- _WRITTEN TASK_:
Retype the whole listing verbatim and keep the pictures out of it.

>> begin DATA SHOWN

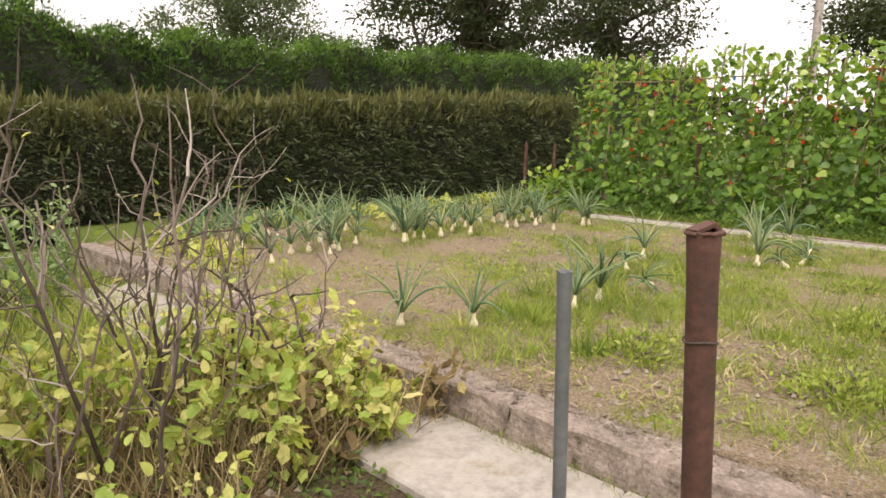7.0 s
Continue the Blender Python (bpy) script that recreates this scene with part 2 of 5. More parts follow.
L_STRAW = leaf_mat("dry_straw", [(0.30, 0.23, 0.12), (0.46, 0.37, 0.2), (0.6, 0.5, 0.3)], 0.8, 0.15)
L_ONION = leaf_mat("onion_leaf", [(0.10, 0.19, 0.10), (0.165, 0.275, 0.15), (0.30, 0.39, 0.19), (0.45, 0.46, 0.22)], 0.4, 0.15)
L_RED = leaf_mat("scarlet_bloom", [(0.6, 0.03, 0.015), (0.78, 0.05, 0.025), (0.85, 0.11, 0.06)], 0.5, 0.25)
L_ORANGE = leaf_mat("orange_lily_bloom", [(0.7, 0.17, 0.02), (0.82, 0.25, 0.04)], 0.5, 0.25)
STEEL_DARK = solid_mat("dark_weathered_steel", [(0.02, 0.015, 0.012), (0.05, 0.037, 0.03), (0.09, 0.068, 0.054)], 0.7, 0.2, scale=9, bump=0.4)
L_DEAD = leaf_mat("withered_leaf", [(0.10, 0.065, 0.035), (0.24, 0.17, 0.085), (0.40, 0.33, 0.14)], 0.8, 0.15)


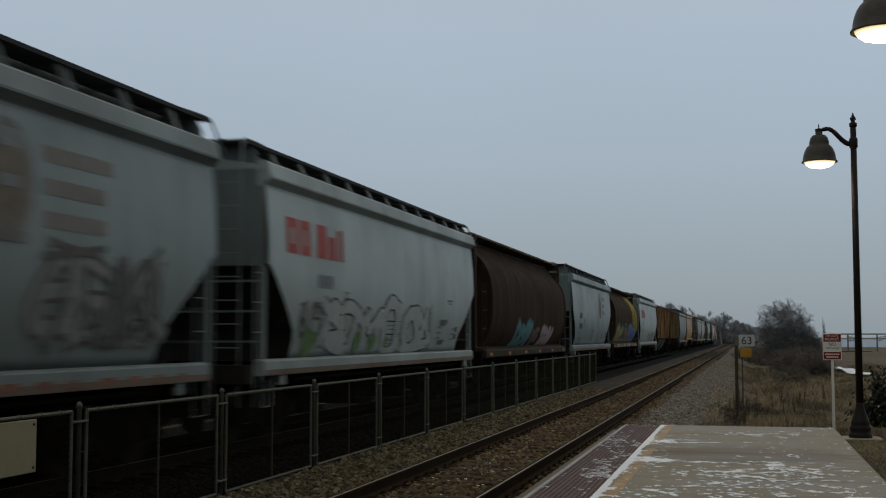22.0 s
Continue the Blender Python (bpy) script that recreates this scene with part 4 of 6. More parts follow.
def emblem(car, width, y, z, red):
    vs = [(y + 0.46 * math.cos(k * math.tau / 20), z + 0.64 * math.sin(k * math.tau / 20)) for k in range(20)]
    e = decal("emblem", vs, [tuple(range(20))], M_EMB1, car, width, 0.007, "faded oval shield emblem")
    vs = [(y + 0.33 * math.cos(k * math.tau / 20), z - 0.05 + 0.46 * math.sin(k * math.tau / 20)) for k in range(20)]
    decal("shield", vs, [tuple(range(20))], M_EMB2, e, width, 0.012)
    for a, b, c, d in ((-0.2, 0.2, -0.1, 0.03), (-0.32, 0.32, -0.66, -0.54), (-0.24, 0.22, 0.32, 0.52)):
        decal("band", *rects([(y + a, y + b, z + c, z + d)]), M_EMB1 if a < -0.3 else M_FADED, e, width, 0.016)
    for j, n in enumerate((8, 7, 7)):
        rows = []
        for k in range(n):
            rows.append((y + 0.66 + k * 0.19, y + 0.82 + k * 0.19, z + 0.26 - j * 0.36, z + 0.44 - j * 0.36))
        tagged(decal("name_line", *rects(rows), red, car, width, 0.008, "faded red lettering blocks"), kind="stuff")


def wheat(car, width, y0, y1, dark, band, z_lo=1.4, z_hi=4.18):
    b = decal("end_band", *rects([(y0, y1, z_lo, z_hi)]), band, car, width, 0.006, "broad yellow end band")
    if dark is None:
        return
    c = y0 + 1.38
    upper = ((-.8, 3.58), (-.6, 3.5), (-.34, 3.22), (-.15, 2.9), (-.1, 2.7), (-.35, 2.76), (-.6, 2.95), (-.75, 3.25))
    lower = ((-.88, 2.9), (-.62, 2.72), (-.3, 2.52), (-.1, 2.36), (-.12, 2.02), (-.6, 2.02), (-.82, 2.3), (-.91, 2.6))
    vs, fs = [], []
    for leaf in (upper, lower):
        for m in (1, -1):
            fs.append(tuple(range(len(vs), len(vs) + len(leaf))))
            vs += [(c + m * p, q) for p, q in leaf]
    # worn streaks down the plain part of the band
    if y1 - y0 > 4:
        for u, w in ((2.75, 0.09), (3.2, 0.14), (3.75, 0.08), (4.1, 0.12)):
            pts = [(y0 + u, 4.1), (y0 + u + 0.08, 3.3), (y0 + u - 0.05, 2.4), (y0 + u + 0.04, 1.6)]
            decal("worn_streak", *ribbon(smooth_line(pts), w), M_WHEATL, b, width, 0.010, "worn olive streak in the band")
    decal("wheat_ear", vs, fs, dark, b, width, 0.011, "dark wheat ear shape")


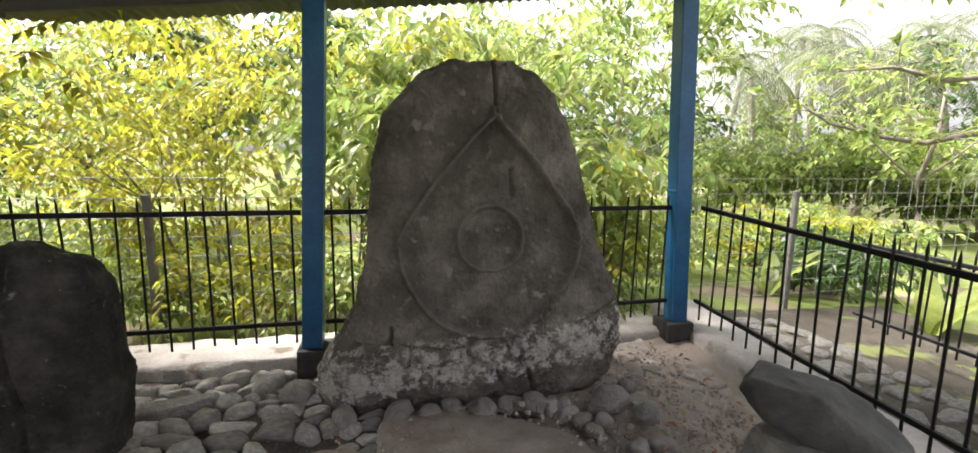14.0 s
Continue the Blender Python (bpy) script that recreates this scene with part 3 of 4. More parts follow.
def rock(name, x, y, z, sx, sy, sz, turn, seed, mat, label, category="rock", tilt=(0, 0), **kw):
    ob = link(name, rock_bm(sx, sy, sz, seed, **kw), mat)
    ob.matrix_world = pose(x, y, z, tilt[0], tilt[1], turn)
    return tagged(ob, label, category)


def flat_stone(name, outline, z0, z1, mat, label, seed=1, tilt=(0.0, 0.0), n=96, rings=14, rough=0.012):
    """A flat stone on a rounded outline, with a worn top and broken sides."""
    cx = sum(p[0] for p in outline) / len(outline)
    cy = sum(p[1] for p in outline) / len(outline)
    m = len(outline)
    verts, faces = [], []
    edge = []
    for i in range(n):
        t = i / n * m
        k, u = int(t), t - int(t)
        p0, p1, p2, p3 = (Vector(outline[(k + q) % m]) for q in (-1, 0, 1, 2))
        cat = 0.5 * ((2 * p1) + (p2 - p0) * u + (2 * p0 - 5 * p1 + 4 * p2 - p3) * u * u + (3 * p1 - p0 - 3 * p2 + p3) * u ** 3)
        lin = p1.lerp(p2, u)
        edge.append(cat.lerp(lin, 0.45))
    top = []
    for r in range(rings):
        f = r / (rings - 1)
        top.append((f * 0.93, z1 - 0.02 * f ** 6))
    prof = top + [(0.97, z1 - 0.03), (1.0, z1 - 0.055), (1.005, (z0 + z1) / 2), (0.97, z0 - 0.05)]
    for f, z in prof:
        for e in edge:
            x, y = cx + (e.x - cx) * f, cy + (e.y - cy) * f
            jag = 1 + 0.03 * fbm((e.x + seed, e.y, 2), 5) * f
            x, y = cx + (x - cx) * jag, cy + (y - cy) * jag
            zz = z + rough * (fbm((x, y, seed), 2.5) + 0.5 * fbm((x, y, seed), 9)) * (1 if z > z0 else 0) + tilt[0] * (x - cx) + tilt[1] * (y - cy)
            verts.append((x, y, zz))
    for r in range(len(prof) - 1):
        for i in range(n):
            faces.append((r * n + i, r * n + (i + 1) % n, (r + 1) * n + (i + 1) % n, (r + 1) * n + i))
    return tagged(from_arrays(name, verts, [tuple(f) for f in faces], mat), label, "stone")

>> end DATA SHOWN

- _RESPONSE FOR THIS EXERCISE_:
7.0 s
Continue the Blender Python (bpy) script that recreates this scene with part 2 of 5. More parts follow.
L_STRAW = leaf_mat("dry_straw", [(0.30, 0.23, 0.12), (0.46, 0.37, 0.2), (0.6, 0.5, 0.3)], 0.8, 0.15)
L_ONION = leaf_mat("onion_leaf", [(0.10, 0.19, 0.10), (0.165, 0.275, 0.15), (0.30, 0.39, 0.19), (0.45, 0.46, 0.22)], 0.4, 0.15)
L_RED = leaf_mat("scarlet_bloom", [(0.6, 0.03, 0.015), (0.78, 0.05, 0.025), (0.85, 0.11, 0.06)], 0.5, 0.25)
L_ORANGE = leaf_mat("orange_lily_bloom", [(0.7, 0.17, 0.02), (0.82, 0.25, 0.04)], 0.5, 0.25)
STEEL_DARK = solid_mat("dark_weathered_steel", [(0.02, 0.015, 0.012), (0.05, 0.037, 0.03), (0.09, 0.068, 0.054)], 0.7, 0.2, scale=9, bump=0.4)
L_DEAD = leaf_mat("withered_leaf", [(0.10, 0.065, 0.035), (0.24, 0.17, 0.085), (0.40, 0.33, 0.14)], 0.8, 0.15)


22.0 s
Continue the Blender Python (bpy) script that recreates this scene with part 4 of 6. More parts follow.
def emblem(car, width, y, z, red):
    vs = [(y + 0.46 * math.cos(k * math.tau / 20), z + 0.64 * math.sin(k * math.tau / 20)) for k in range(20)]
    e = decal("emblem", vs, [tuple(range(20))], M_EMB1, car, width, 0.007, "faded oval shield emblem")
    vs = [(y + 0.33 * math.cos(k * math.tau / 20), z - 0.05 + 0.46 * math.sin(k * math.tau / 20)) for k in range(20)]
    decal("shield", vs, [tuple(range(20))], M_EMB2, e, width, 0.012)
    for a, b, c, d in ((-0.2, 0.2, -0.1, 0.03), (-0.32, 0.32, -0.66, -0.54), (-0.24, 0.22, 0.32, 0.52)):
        decal("band", *rects([(y + a, y + b, z + c, z + d)]), M_EMB1 if a < -0.3 else M_FADED, e, width, 0.016)
    for j, n in enumerate((8, 7, 7)):
        rows = []
        for k in range(n):
            rows.append((y + 0.66 + k * 0.19, y + 0.82 + k * 0.19, z + 0.26 - j * 0.36, z + 0.44 - j * 0.36))
        tagged(decal("name_line", *rects(rows), red, car, width, 0.008, "faded red lettering blocks"), kind="stuff")


def wheat(car, width, y0, y1, dark, band, z_lo=1.4, z_hi=4.18):
    b = decal("end_band", *rects([(y0, y1, z_lo, z_hi)]), band, car, width, 0.006, "broad yellow end band")
    if dark is None:
        return
    c = y0 + 1.38
    upper = ((-.8, 3.58), (-.6, 3.5), (-.34, 3.22), (-.15, 2.9), (-.1, 2.7), (-.35, 2.76), (-.6, 2.95), (-.75, 3.25))
    lower = ((-.88, 2.9), (-.62, 2.72), (-.3, 2.52), (-.1, 2.36), (-.12, 2.02), (-.6, 2.02), (-.82, 2.3), (-.91, 2.6))
    vs, fs = [], []
    for leaf in (upper, lower):
        for m in (1, -1):
            fs.append(tuple(range(len(vs), len(vs) + len(leaf))))
            vs += [(c + m * p, q) for p, q in leaf]
    # worn streaks down the plain part of the band
    if y1 - y0 > 4:
        for u, w in ((2.75, 0.09), (3.2, 0.14), (3.75, 0.08), (4.1, 0.12)):
            pts = [(y0 + u, 4.1), (y0 + u + 0.08, 3.3), (y0 + u - 0.05, 2.4), (y0 + u + 0.04, 1.6)]
            decal("worn_streak", *ribbon(smooth_line(pts), w), M_WHEATL, b, width, 0.010, "worn olive streak in the band")
    decal("wheat_ear", vs, fs, dark, b, width, 0.011, "dark wheat ear shape")


14.0 s
Continue the Blender Python (bpy) script that recreates this scene with part 3 of 4. More parts follow.
def rock(name, x, y, z, sx, sy, sz, turn, seed, mat, label, category="rock", tilt=(0, 0), **kw):
    ob = link(name, rock_bm(sx, sy, sz, seed, **kw), mat)
    ob.matrix_world = pose(x, y, z, tilt[0], tilt[1], turn)
    return tagged(ob, label, category)


def flat_stone(name, outline, z0, z1, mat, label, seed=1, tilt=(0.0, 0.0), n=96, rings=14, rough=0.012):
    """A flat stone on a rounded outline, with a worn top and broken sides."""
    cx = sum(p[0] for p in outline) / len(outline)
    cy = sum(p[1] for p in outline) / len(outline)
    m = len(outline)
    verts, faces = [], []
    edge = []
    for i in range(n):
        t = i / n * m
        k, u = int(t), t - int(t)
        p0, p1, p2, p3 = (Vector(outline[(k + q) % m]) for q in (-1, 0, 1, 2))
        cat = 0.5 * ((2 * p1) + (p2 - p0) * u + (2 * p0 - 5 * p1 + 4 * p2 - p3) * u * u + (3 * p1 - p0 - 3 * p2 + p3) * u ** 3)
        lin = p1.lerp(p2, u)
        edge.append(cat.lerp(lin, 0.45))
    top = []
    for r in range(rings):
        f = r / (rings - 1)
        top.append((f * 0.93, z1 - 0.02 * f ** 6))
    prof = top + [(0.97, z1 - 0.03), (1.0, z1 - 0.055), (1.005, (z0 + z1) / 2), (0.97, z0 - 0.05)]
    for f, z in prof:
        for e in edge:
            x, y = cx + (e.x - cx) * f, cy + (e.y - cy) * f
            jag = 1 + 0.03 * fbm((e.x + seed, e.y, 2), 5) * f
            x, y = cx + (x - cx) * jag, cy + (y - cy) * jag
            zz = z + rough * (fbm((x, y, seed), 2.5) + 0.5 * fbm((x, y, seed), 9)) * (1 if z > z0 else 0) + tilt[0] * (x - cx) + tilt[1] * (y - cy)
            verts.append((x, y, zz))
    for r in range(len(prof) - 1):
        for i in range(n):
            faces.append((r * n + i, r * n + (i + 1) % n, (r + 1) * n + (i + 1) % n, (r + 1) * n + i))
    return tagged(from_arrays(name, verts, [tuple(f) for f in faces], mat), label, "stone")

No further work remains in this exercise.